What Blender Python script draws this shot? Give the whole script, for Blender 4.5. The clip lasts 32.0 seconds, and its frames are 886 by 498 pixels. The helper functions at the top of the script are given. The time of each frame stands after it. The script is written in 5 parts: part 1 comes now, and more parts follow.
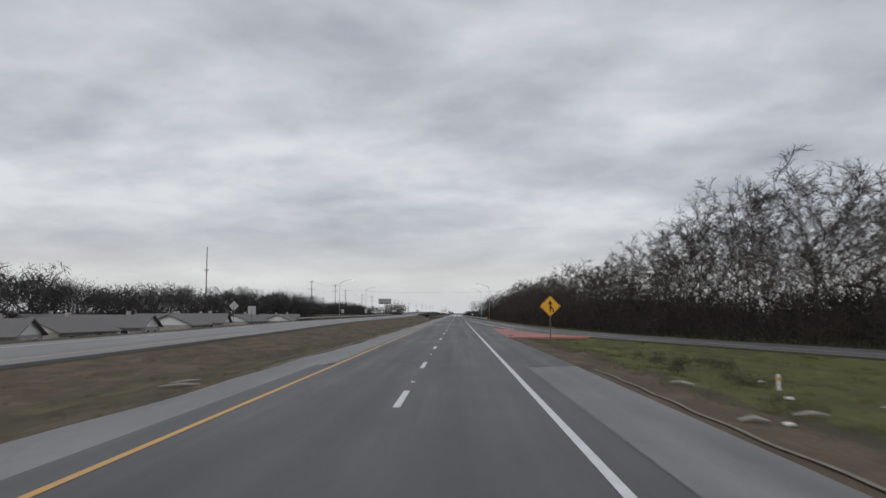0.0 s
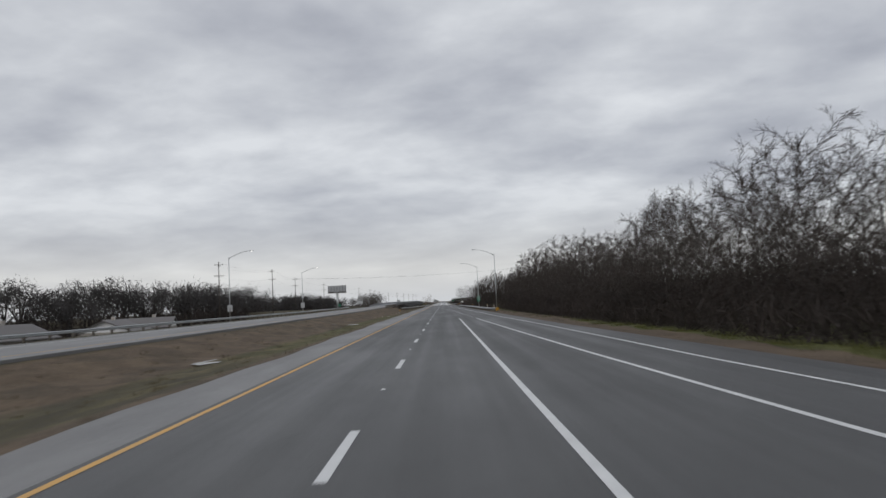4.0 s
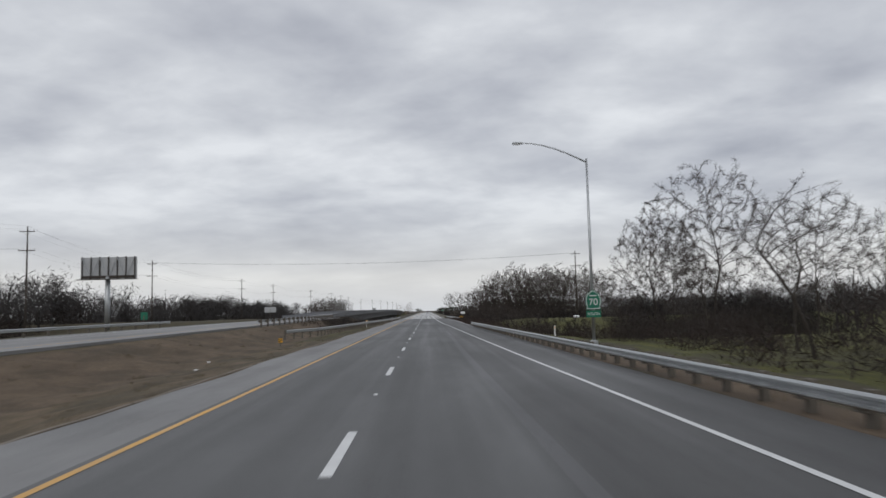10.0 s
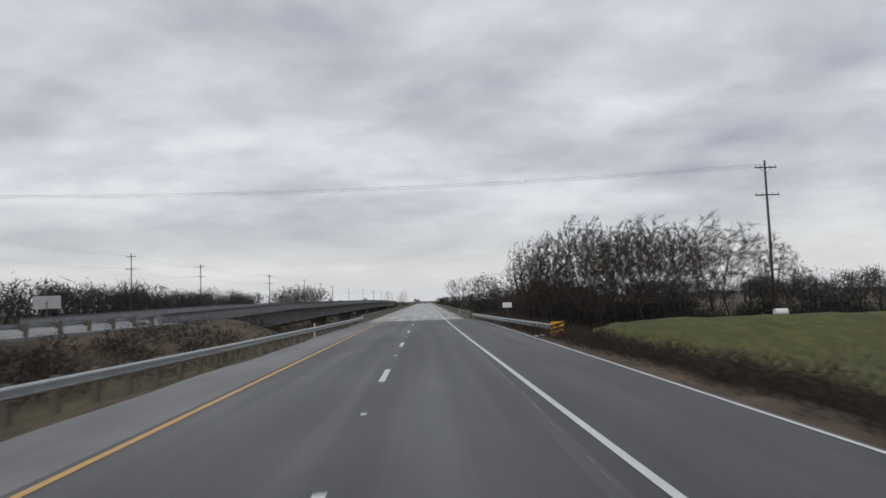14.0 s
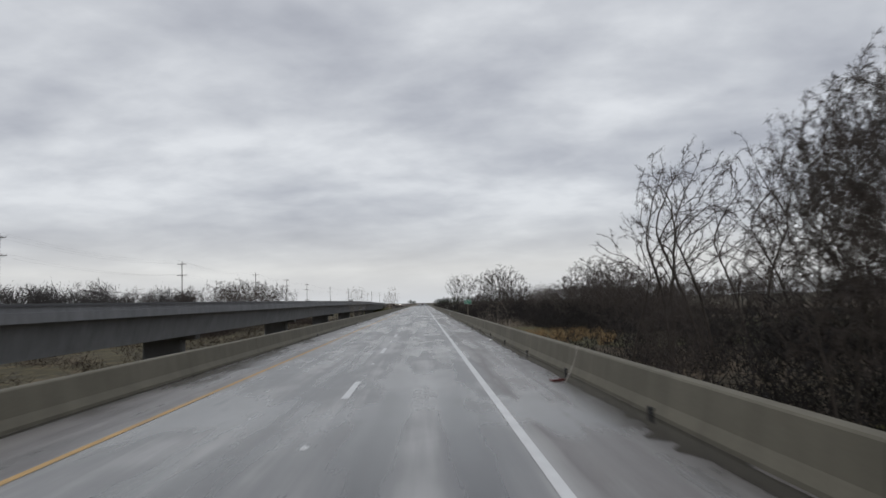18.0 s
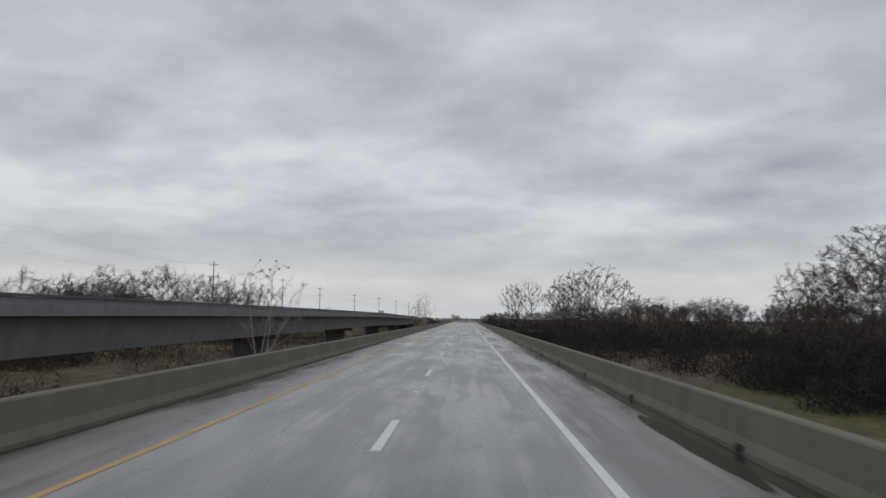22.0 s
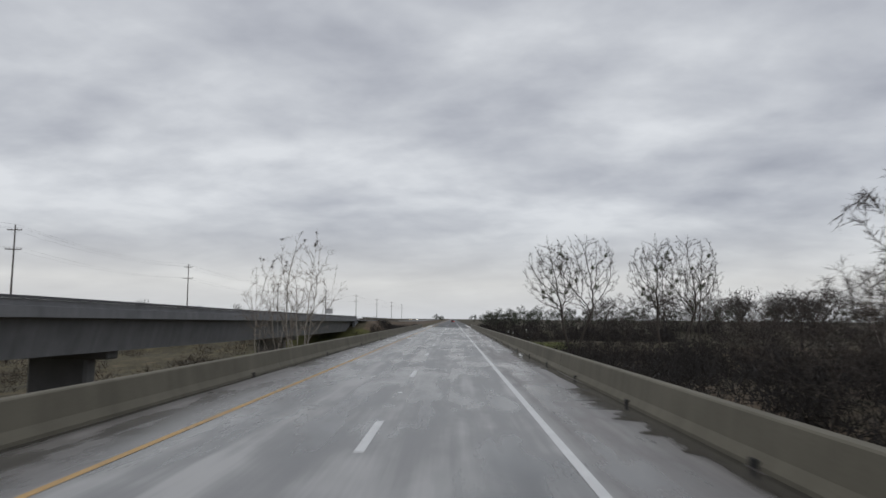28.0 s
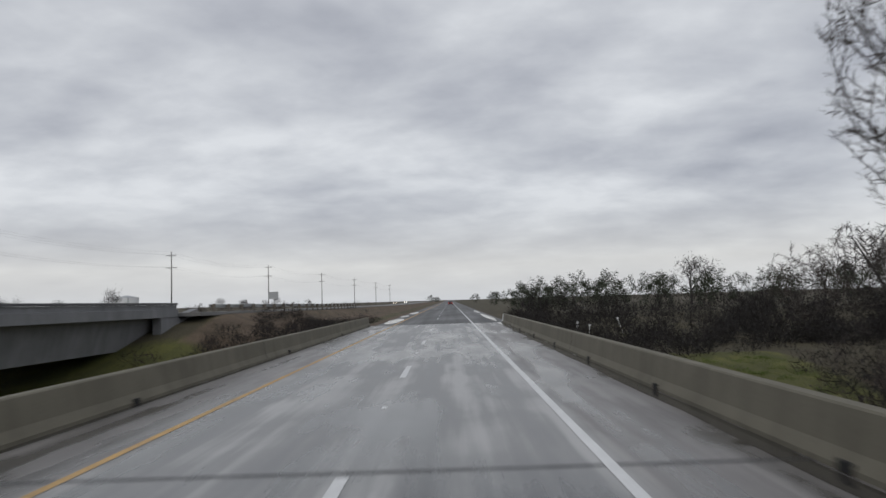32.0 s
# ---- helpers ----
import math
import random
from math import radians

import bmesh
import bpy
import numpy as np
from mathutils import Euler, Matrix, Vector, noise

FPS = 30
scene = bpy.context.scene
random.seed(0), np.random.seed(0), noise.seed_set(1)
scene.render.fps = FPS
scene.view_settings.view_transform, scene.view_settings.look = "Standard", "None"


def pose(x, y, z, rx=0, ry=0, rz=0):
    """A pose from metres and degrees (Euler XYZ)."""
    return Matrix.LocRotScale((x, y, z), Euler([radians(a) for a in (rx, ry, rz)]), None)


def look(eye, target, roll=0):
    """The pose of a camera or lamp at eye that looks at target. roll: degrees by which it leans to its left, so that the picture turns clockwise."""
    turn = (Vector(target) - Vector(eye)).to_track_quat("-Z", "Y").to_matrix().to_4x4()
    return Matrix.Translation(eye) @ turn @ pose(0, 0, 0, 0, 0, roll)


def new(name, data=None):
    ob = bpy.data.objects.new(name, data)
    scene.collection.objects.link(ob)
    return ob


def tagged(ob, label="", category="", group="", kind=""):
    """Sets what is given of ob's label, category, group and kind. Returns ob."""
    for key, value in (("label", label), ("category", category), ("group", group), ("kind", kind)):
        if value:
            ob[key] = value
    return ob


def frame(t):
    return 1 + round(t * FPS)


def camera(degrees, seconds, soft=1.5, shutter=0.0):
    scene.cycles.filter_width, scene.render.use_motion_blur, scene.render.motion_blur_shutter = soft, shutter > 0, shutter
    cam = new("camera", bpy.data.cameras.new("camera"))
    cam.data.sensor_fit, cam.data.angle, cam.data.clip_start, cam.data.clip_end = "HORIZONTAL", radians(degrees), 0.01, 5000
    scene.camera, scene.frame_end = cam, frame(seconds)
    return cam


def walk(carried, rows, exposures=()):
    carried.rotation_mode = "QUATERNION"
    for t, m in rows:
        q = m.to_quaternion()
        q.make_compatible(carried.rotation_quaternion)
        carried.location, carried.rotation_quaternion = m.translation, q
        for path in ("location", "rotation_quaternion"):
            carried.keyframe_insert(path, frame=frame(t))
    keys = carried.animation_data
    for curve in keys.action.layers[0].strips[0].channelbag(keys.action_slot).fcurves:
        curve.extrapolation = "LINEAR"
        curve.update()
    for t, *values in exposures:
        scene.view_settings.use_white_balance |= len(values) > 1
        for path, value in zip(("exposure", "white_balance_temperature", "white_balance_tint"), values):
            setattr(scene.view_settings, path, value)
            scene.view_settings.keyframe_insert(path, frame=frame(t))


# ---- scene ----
cam = camera(65.5, 32.0, shutter=0.3)
PATH = [  # seconds, x, y, z, yaw, pitch, roll
    (0.0, 1.43, 1.50, 2.20, 1.21, 5.30, -0.15),
    (0.5, 1.53, 15.06, 2.20, 1.46, 5.54, 0.67),
    (1.0, 1.64, 28.61, 2.20, 1.57, 5.75, 2.55),
    (1.5, 1.63, 42.19, 2.20, 1.86, 7.02, 2.55),
    (2.0, 1.63, 55.77, 2.20, 1.26, 8.21, 2.55),
    (2.5, 1.64, 68.88, 2.20, 0.43, 7.23, 2.59),
    (3.0, 1.65, 82.00, 2.20, 0.30, 6.25, 2.87),
    (3.5, 1.65, 95.11, 2.20, 0.29, 5.35, 3.02),
    (4.0, 1.65, 108.22, 2.20, 0.03, 4.31, 2.72),
    (4.5, 1.56, 121.53, 2.20, -0.43, 4.08, 2.35),
    (7.0, 1.24, 188.57, 2.20, -1.75, 4.02, 2.68),
    (7.5, 1.23, 201.80, 2.20, -1.46, 4.16, 2.42),
    (8.0, 1.24, 215.02, 2.20, -1.57, 4.60, 1.86),
    (8.5, 1.22, 228.59, 2.20, -1.55, 5.05, 1.09),
    (9.0, 1.23, 242.15, 2.20, -1.11, 5.04, 0.79),
    (9.5, 1.32, 255.30, 2.20, -1.08, 5.00, 0.86),
    (10.0, 1.42, 268.43, 2.20, -1.31, 5.07, 1.41),
    (10.5, 1.42, 281.78, 2.20, -1.82, 4.73, 2.41),
    (11.0, 1.42, 295.14, 2.20, -1.82, 3.87, 2.41),
    (11.5, 1.45, 308.56, 2.20, -1.79, 3.11, 1.26),
    (12.0, 1.46, 321.97, 2.20, -1.67, 4.11, 2.15),
    (12.5, 1.43, 335.25, 2.20, -1.69, 4.41, 2.14),
    (13.0, 1.40, 348.54, 2.20, -1.58, 4.17, 1.33),
    (13.5, 1.35, 362.08, 2.20, -1.40, 4.32, 1.69),
    (14.0, 1.30, 375.62, 2.20, -1.43, 4.25, 1.92),
    (14.5, 1.39, 389.02, 2.20, -1.79, 4.49, 2.25),
    (16.5, 1.62, 442.60, 2.20, -1.70, 4.32, 2.05),
    (17.0, 1.69, 455.99, 2.20, -1.32, 3.80, 2.53),
    (17.5, 1.79, 469.57, 2.20, -1.29, 3.13, 2.41),
    (18.0, 1.89, 483.13, 2.20, -1.69, 4.40, 1.66),
    (18.5, 1.90, 496.99, 2.20, -2.07, 4.80, 1.48),
    (19.0, 1.90, 510.83, 2.20, -1.93, 5.55, 0.79),
    (19.5, 1.85, 524.25, 2.20, -1.33, 5.49, 1.67),
    (20.0, 1.78, 537.65, 2.20, -0.12, 4.81, 1.86),
    (20.5, 1.70, 550.58, 2.20, 1.37, 4.98, 1.35),
    (21.0, 1.62, 563.49, 2.20, 2.43, 4.97, 0.36),
    (21.5, 1.56, 576.96, 2.20, 2.09, 4.85, -0.35),
    (22.0, 1.49, 590.43, 2.20, 1.96, 5.69, -0.67),
    (22.5, 1.46, 604.07, 2.20, 1.90, 6.19, -0.48),
    (23.0, 1.44, 617.71, 2.20, 1.72, 6.20, -0.38),
    (23.5, 1.40, 630.97, 2.20, 1.50, 6.08, -0.20),
    (24.0, 1.36, 644.22, 2.20, 1.25, 6.08, -0.53),
    (24.5, 1.40, 657.78, 2.20, 0.93, 6.11, 0.14),
    (25.0, 1.44, 671.33, 2.20, 0.91, 5.90, 1.06),
    (25.5, 1.45, 684.67, 2.20, 0.58, 5.30, 1.23),
    (27.5, 1.52, 738.01, 2.20, 0.81, 5.54, -0.58),
    (28.0, 1.53, 751.34, 2.20, 0.78, 5.76, -0.45),
    (28.5, 1.52, 764.94, 2.20, 0.69, 5.79, -0.00),
    (29.0, 1.50, 778.53, 2.20, 0.92, 5.56, 0.19),
    (29.5, 1.41, 791.95, 2.20, 0.49, 4.82, 2.11),
    (30.0, 1.33, 805.35, 2.20, 0.10, 3.86, 2.40),
    (30.5, 1.37, 819.02, 2.20, 0.03, 3.98, 2.28),
    (31.0, 1.41, 832.68, 2.20, 0.64, 5.00, 1.53),
    (31.5, 1.41, 846.34, 2.20, 0.71, 4.24, 2.46),
    (32.0, 1.42, 859.99, 2.20, 0.54, 4.21, 1.70),
]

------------

Each line of the data is to be duplicated exactly; pictures stay out of the copy.

What Blender Python script draws this shot? Give the whole script, for Blender 4.5. The clip lasts 32.0 seconds, and its frames are 886 by 498 pixels. The helper functions at the top of the script are given. The time of each frame stands after it. The script is written in 5 parts: part 1 comes now, and more parts follow.
0.0 s
4.0 s
10.0 s
14.0 s
18.0 s
22.0 s
28.0 s
32.0 s
# ---- helpers ----
import math
import random
from math import radians

import bmesh
import bpy
import numpy as np
from mathutils import Euler, Matrix, Vector, noise

FPS = 30
scene = bpy.context.scene
random.seed(0), np.random.seed(0), noise.seed_set(1)
scene.render.fps = FPS
scene.view_settings.view_transform, scene.view_settings.look = "Standard", "None"


def pose(x, y, z, rx=0, ry=0, rz=0):
    """A pose from metres and degrees (Euler XYZ)."""
    return Matrix.LocRotScale((x, y, z), Euler([radians(a) for a in (rx, ry, rz)]), None)


def look(eye, target, roll=0):
    """The pose of a camera or lamp at eye that looks at target. roll: degrees by which it leans to its left, so that the picture turns clockwise."""
    turn = (Vector(target) - Vector(eye)).to_track_quat("-Z", "Y").to_matrix().to_4x4()
    return Matrix.Translation(eye) @ turn @ pose(0, 0, 0, 0, 0, roll)


def new(name, data=None):
    ob = bpy.data.objects.new(name, data)
    scene.collection.objects.link(ob)
    return ob


def tagged(ob, label="", category="", group="", kind=""):
    """Sets what is given of ob's label, category, group and kind. Returns ob."""
    for key, value in (("label", label), ("category", category), ("group", group), ("kind", kind)):
        if value:
            ob[key] = value
    return ob


def frame(t):
    return 1 + round(t * FPS)


def camera(degrees, seconds, soft=1.5, shutter=0.0):
    scene.cycles.filter_width, scene.render.use_motion_blur, scene.render.motion_blur_shutter = soft, shutter > 0, shutter
    cam = new("camera", bpy.data.cameras.new("camera"))
    cam.data.sensor_fit, cam.data.angle, cam.data.clip_start, cam.data.clip_end = "HORIZONTAL", radians(degrees), 0.01, 5000
    scene.camera, scene.frame_end = cam, frame(seconds)
    return cam


def walk(carried, rows, exposures=()):
    carried.rotation_mode = "QUATERNION"
    for t, m in rows:
        q = m.to_quaternion()
        q.make_compatible(carried.rotation_quaternion)
        carried.location, carried.rotation_quaternion = m.translation, q
        for path in ("location", "rotation_quaternion"):
            carried.keyframe_insert(path, frame=frame(t))
    keys = carried.animation_data
    for curve in keys.action.layers[0].strips[0].channelbag(keys.action_slot).fcurves:
        curve.extrapolation = "LINEAR"
        curve.update()
    for t, *values in exposures:
        scene.view_settings.use_white_balance |= len(values) > 1
        for path, value in zip(("exposure", "white_balance_temperature", "white_balance_tint"), values):
            setattr(scene.view_settings, path, value)
            scene.view_settings.keyframe_insert(path, frame=frame(t))


# ---- scene ----
cam = camera(65.5, 32.0, shutter=0.3)
PATH = [  # seconds, x, y, z, yaw, pitch, roll
    (0.0, 1.43, 1.50, 2.20, 1.21, 5.30, -0.15),
    (0.5, 1.53, 15.06, 2.20, 1.46, 5.54, 0.67),
    (1.0, 1.64, 28.61, 2.20, 1.57, 5.75, 2.55),
    (1.5, 1.63, 42.19, 2.20, 1.86, 7.02, 2.55),
    (2.0, 1.63, 55.77, 2.20, 1.26, 8.21, 2.55),
    (2.5, 1.64, 68.88, 2.20, 0.43, 7.23, 2.59),
    (3.0, 1.65, 82.00, 2.20, 0.30, 6.25, 2.87),
    (3.5, 1.65, 95.11, 2.20, 0.29, 5.35, 3.02),
    (4.0, 1.65, 108.22, 2.20, 0.03, 4.31, 2.72),
    (4.5, 1.56, 121.53, 2.20, -0.43, 4.08, 2.35),
    (7.0, 1.24, 188.57, 2.20, -1.75, 4.02, 2.68),
    (7.5, 1.23, 201.80, 2.20, -1.46, 4.16, 2.42),
    (8.0, 1.24, 215.02, 2.20, -1.57, 4.60, 1.86),
    (8.5, 1.22, 228.59, 2.20, -1.55, 5.05, 1.09),
    (9.0, 1.23, 242.15, 2.20, -1.11, 5.04, 0.79),
    (9.5, 1.32, 255.30, 2.20, -1.08, 5.00, 0.86),
    (10.0, 1.42, 268.43, 2.20, -1.31, 5.07, 1.41),
    (10.5, 1.42, 281.78, 2.20, -1.82, 4.73, 2.41),
    (11.0, 1.42, 295.14, 2.20, -1.82, 3.87, 2.41),
    (11.5, 1.45, 308.56, 2.20, -1.79, 3.11, 1.26),
    (12.0, 1.46, 321.97, 2.20, -1.67, 4.11, 2.15),
    (12.5, 1.43, 335.25, 2.20, -1.69, 4.41, 2.14),
    (13.0, 1.40, 348.54, 2.20, -1.58, 4.17, 1.33),
    (13.5, 1.35, 362.08, 2.20, -1.40, 4.32, 1.69),
    (14.0, 1.30, 375.62, 2.20, -1.43, 4.25, 1.92),
    (14.5, 1.39, 389.02, 2.20, -1.79, 4.49, 2.25),
    (16.5, 1.62, 442.60, 2.20, -1.70, 4.32, 2.05),
    (17.0, 1.69, 455.99, 2.20, -1.32, 3.80, 2.53),
    (17.5, 1.79, 469.57, 2.20, -1.29, 3.13, 2.41),
    (18.0, 1.89, 483.13, 2.20, -1.69, 4.40, 1.66),
    (18.5, 1.90, 496.99, 2.20, -2.07, 4.80, 1.48),
    (19.0, 1.90, 510.83, 2.20, -1.93, 5.55, 0.79),
    (19.5, 1.85, 524.25, 2.20, -1.33, 5.49, 1.67),
    (20.0, 1.78, 537.65, 2.20, -0.12, 4.81, 1.86),
    (20.5, 1.70, 550.58, 2.20, 1.37, 4.98, 1.35),
    (21.0, 1.62, 563.49, 2.20, 2.43, 4.97, 0.36),
    (21.5, 1.56, 576.96, 2.20, 2.09, 4.85, -0.35),
    (22.0, 1.49, 590.43, 2.20, 1.96, 5.69, -0.67),
    (22.5, 1.46, 604.07, 2.20, 1.90, 6.19, -0.48),
    (23.0, 1.44, 617.71, 2.20, 1.72, 6.20, -0.38),
    (23.5, 1.40, 630.97, 2.20, 1.50, 6.08, -0.20),
    (24.0, 1.36, 644.22, 2.20, 1.25, 6.08, -0.53),
    (24.5, 1.40, 657.78, 2.20, 0.93, 6.11, 0.14),
    (25.0, 1.44, 671.33, 2.20, 0.91, 5.90, 1.06),
    (25.5, 1.45, 684.67, 2.20, 0.58, 5.30, 1.23),
    (27.5, 1.52, 738.01, 2.20, 0.81, 5.54, -0.58),
    (28.0, 1.53, 751.34, 2.20, 0.78, 5.76, -0.45),
    (28.5, 1.52, 764.94, 2.20, 0.69, 5.79, -0.00),
    (29.0, 1.50, 778.53, 2.20, 0.92, 5.56, 0.19),
    (29.5, 1.41, 791.95, 2.20, 0.49, 4.82, 2.11),
    (30.0, 1.33, 805.35, 2.20, 0.10, 3.86, 2.40),
    (30.5, 1.37, 819.02, 2.20, 0.03, 3.98, 2.28),
    (31.0, 1.41, 832.68, 2.20, 0.64, 5.00, 1.53),
    (31.5, 1.41, 846.34, 2.20, 0.71, 4.24, 2.46),
    (32.0, 1.42, 859.99, 2.20, 0.54, 4.21, 1.70),
]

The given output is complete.